Guest Entry: A Letter From Patti
28 April 2003

(There is another entry for today. Start here.)

This started my workday off with tears. The good kind. The kind that tell you that the world holds wonderful things for you, and that you are lucky to have them. I love you, Patti.

Melissa,

I got you a present which you are getting today: I've written your journal entry. Why? Because I think everyone who reads your journal should know not only how much you love, but how much you are loved. They know what you say. Now they get to know what I say, which is nothing anyone who knows you wouldn't say. And others say it better than I do, I'm sure. But today, your birthday, is my chance to speak.

I got up early this morning, got ready for work and rushed to my computer. I normally do not turn on the computer in the mornings -- I spend all day with one -- but today is different. Today is your birthday. And because we don't live in the same city (hell, the same country!), this is the best way for me to say what I want you to know.
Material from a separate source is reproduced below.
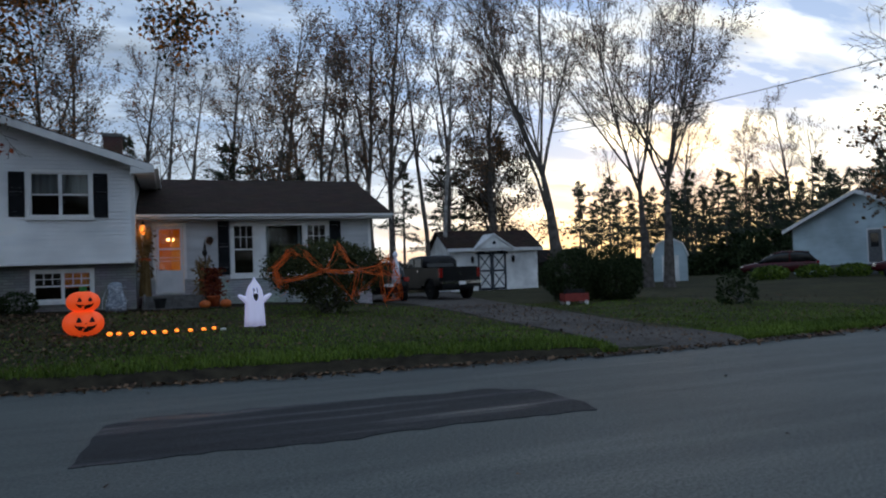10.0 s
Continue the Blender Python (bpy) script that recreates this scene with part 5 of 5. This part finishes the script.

A long time ago, in a world where internet friendships are intense yet transient, I began to talk to someone online. And then we had the opportunity, however briefly, to meet in person. A lot of things came out of that short visit in Baltimore -- but the best one, the one that has stuck, is our friendship.

We've had days where we've treated email like it was instant messaging, filling our in boxes with silly one liner after even sillier one liner. And we've had days where we don't talk at all. That's the nature of living so far apart, which, I think we can both agree, truly...well...sucks. But it's taught me something: I don't need to see someone every day, I don't need to talk to them for hours every week to hold them to develop a meaningful relationship with them.

You've held my hand while I cried over my stepfather's illness in a very public restaurant, you've held my sanity together while I've run a 2500 person convention. Quietly, but with great care, you've become an integral part of my life. You are exactly what I need when I need it and, most of the time, before I even know I need it.

Every time I've been out and about for about the last month, I've been looking for things to include in your birthday package (which should get mailed about ....um.... well, before your anniversary, I hope!). And today, as I sit here and write this, it occurs to me that somehow, on your birthday, I got a gift, too. I got to sit and think -- really think -- about my wonderful Melissa. I got to reflect on how our lives have become meshed together, all thanks to a (crappy) convention in Baltimore.

And I cannot tell you how grateful I am for those series of events that brought us together. So today, like every day, I think of you and smile. And know that I am in your thoughts as you are in mine. I love you, and wish you true joy -- today, and always.